From the look of the engineering works on the runway at the Kigali International Airport, the ease with which immigration officials undertake their duty and the relative calmness of the entire scheme of business, Rwanda is no doubt scaling greater heights.

Looking at Rwanda from an outsider’s perspective, it is almost impossible to tell whether the country still suffers from the deep scars of the 1994 genocide. The people do not seem to have specific sensitivities or hate for each other, in fact, they love each other.

The country is better known as a pacesetter in the Information, Communication Technologies (ICT) initiatives and has achieved what to many other African countries like Ethiopia for instance, would consider a feat in the ICT deregulation.

For President Paul Kagame, ICT is the most pro-active invention ever created against poverty, whose use he advocates in order to cut down on the role of the middle-men, who eat the hard earnings of farmers. He believes ICT tools should cease to be symbols of status.

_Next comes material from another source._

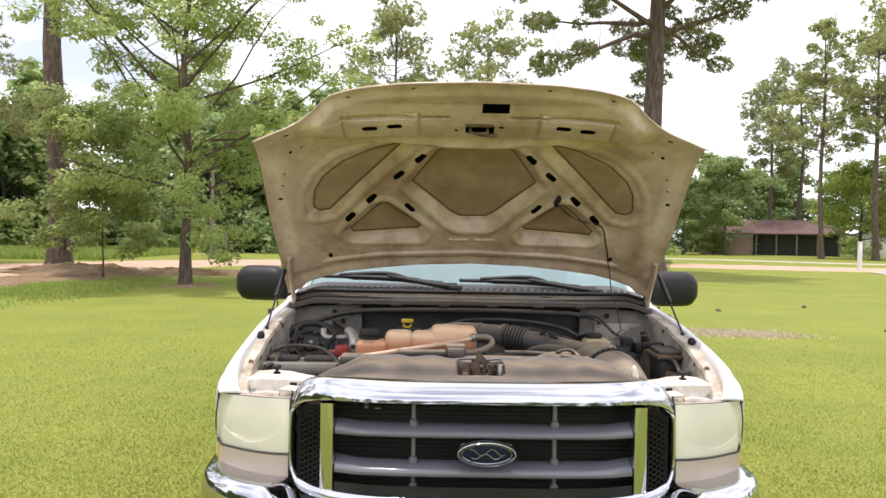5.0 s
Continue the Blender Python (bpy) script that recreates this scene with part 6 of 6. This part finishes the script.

"In 10 short years, what was once an object of luxury and privilege, the mobile phone has become a basic necessity in Africa," President Kagame told a recent Summit in Kigali.

"Farmers use this medium to receive market information of where to sell their products at better prices," he told delegates including six African leaders during an ICT summit.

In Rwanda, ICT is rapidly becoming the engineering tool on which every business transaction is based. Even though the prices of various ICT tools and equipment still remain beyond the reach of many, efforts to reduce these prices are now underway.

Internet access in Kigali is free in most international hotels unlike in most places in Africa where access to the internet is still considered a terrible luxury.

ICT is an enabler for businesses in Kigali. Rwandan businesses utilise free broadband access to lure customers to their shops, in effect using the internet to add value to their products, unlike in places like Nairobi, where such facilities are not as yet accessible.